The world’s the stage for performers of BYU’s Young Company, and the theatrics don’t stop when visiting school cafeterias packed with squirming children.
The drama company has traveled to elementary schools across Utah over the last 40 years, introducing thought-provoking dramas to its young audiences.
“It takes a great deal of technique to be able to hold 500 kids in the palm of your hand with nothing more than a speech from Shakespeare and a little bit of costume,” Young Company script adaptor Teresa Love said.
Most drama companies invite the audience into a different world as they enter the theater, but the Young Company goes to its audience and turns a familiar cafeteria or assembly hall into something new.
Actors suit up and head to a different school twice a week all semester long. There, they perform a show followed by interactive workshops. This semester’s production is “Cyrano,” adapted from Edmond Rostand’s “Cyrano de Bergerac.”
“Cyrano” director Kris Jennings said Young Company’s performances are often young students’ first exposure to live theater.

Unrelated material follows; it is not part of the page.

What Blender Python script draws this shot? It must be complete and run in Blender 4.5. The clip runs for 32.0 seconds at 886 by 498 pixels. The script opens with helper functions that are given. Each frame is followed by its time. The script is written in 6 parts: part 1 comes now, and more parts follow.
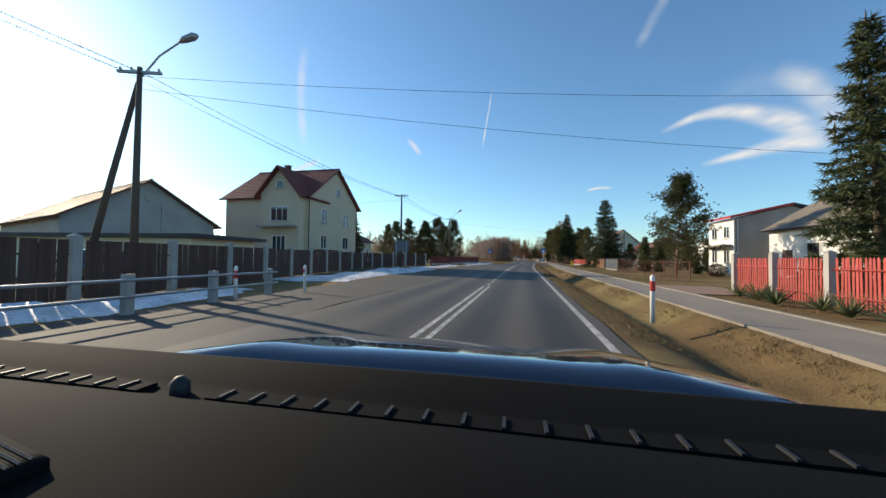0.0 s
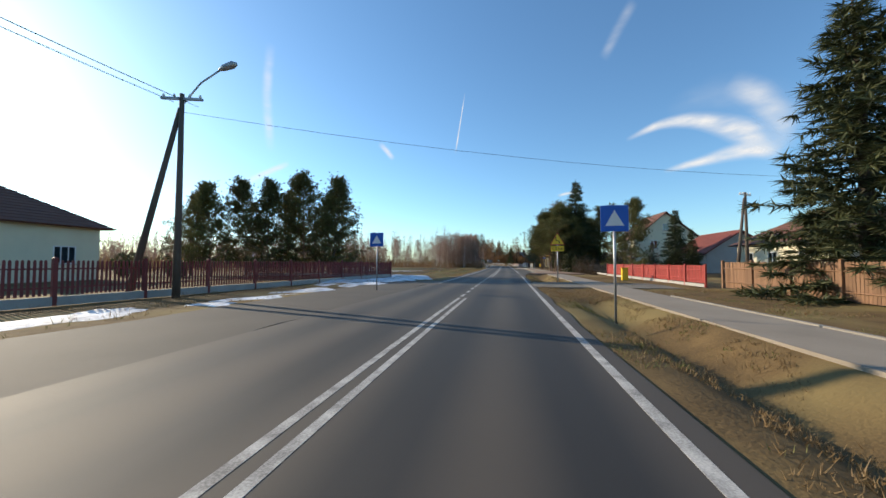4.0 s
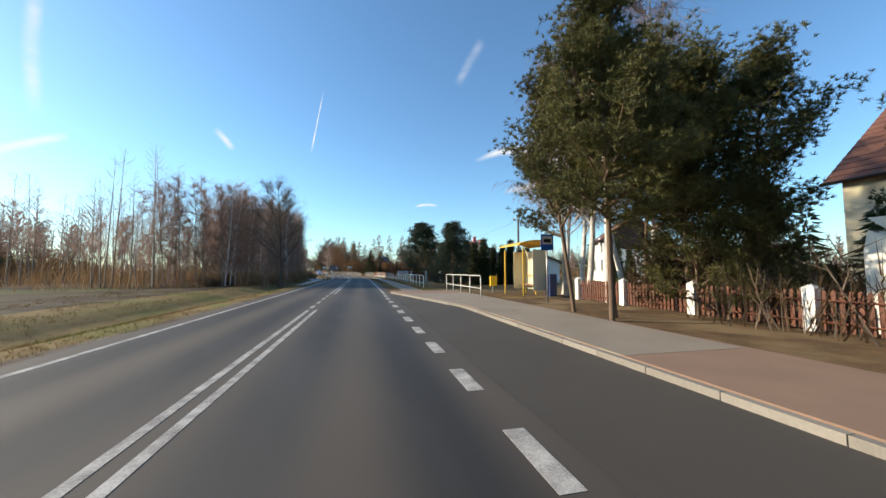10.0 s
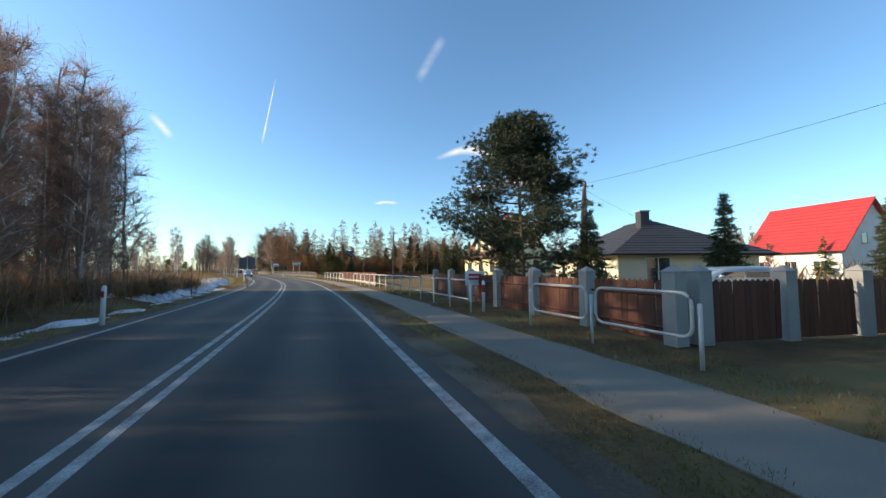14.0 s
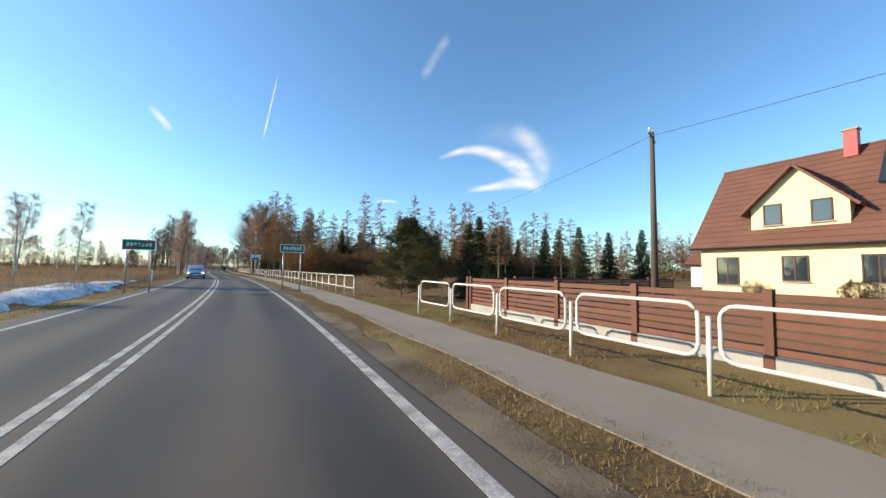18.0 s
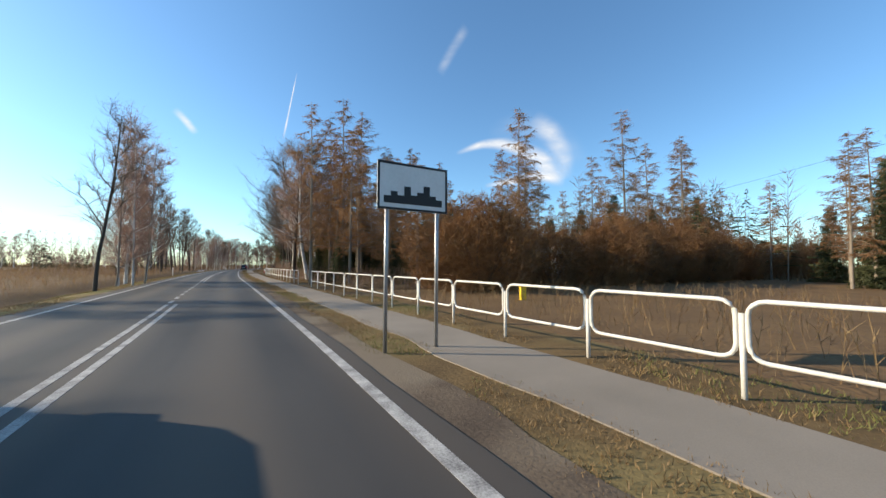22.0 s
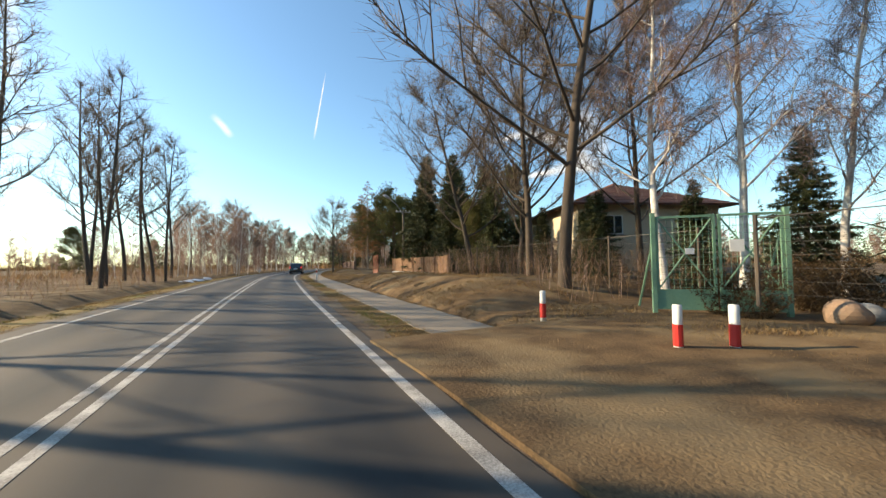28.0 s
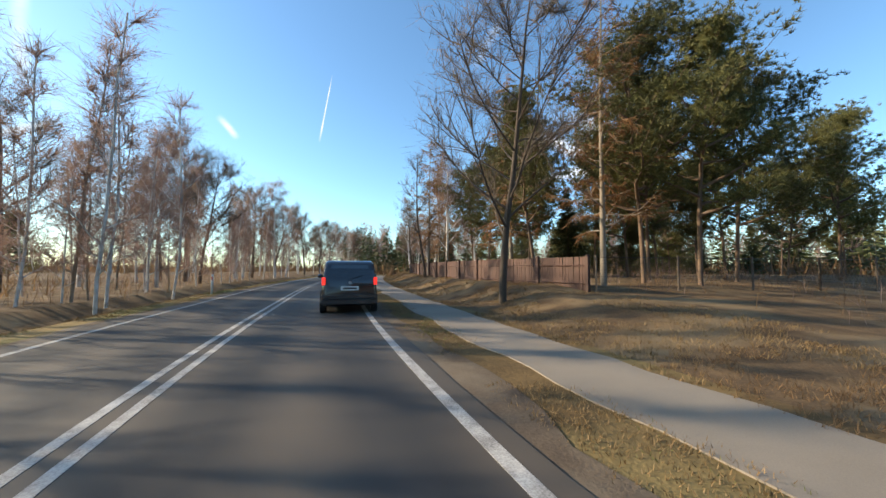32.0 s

She said every performance’s goal is to create a “magical moment” young audiences will remember.
Artistic director Julia Ashworth said the main purpose of the workshop is to help students think thematically and connect the drama to their own lives. This teaches them how to respond to and speak about artistic experiences.
Tour preparation starts long before the season opens by choosing the script and modifying it for a young audience. The Young Company selects one Shakespeare piece and one contemporary piece every year with two criteria: each play will challenge the kids to think and engage, and it will do no harm.
“There’s plenty of art and literature that is disturbing, that’s around them all the time,” Love said. “So whatever we bring, it can be challenging, it can even be dark, but it needs to have our understanding that they are children of God and we are children of God, and the discussion needs to work under that premise.”
Love does most of the adapting herself, but this fall’s script for “Cyrano” came pre-adapted for young audiences. She said adapting for children is interesting because writers have to work with shorter attention spans and less experience, but not less intelligence.
Love said she balances several priorities while adapting to help the show run well.
“I want to honor the source material,” Love said. “I want to make sure that the story isn’t watered down, but also doesn’t harrow up their souls.”
Working together and interacting at the shows stretches both the actors and the students. Actors face challenges like helping to write the script, dealing with less-than-ideal staging and acoustics in school auditoriums and keeping the kids focused.
Arianna Krenk, a cast member of last year’s “Water Sings Blue,” said the Tuesday and Thursday tours can be a large time commitment and a dramatic change from more typical roles, but they’re a worthwhile sacrifice.
Even the inherent interactive nature of the performances was daunting at first, Krenk said.
“The very first show, we walked out there, and I had an internal little panic because I’m making eye contact with people,” Krenk said. “Normally, the actor ignores the audience. You just don’t look at them. They’re not there, and they know they’re not there, but with the kids you’re wanting them to talk, you’re wanting them to interact. I personally had to learn to work with that, and to stay in character while looking at everyone.”
After all the practice and effort, Young Company members walk away from their performances and workshops hoping they made a difference in the lives of their audiences, Love said. The hope is that the performance becomes a highlight of the school year and that students go home inspired.
Ashworth said the ultimate goal is to unpack the theatrical experience for the kids.
“It’s really important to us that they understand that theater isn’t just fun, and it’s not just cute, and it’s not just something to watch and leave, but that it’s something that can change lives,” Ashworth said.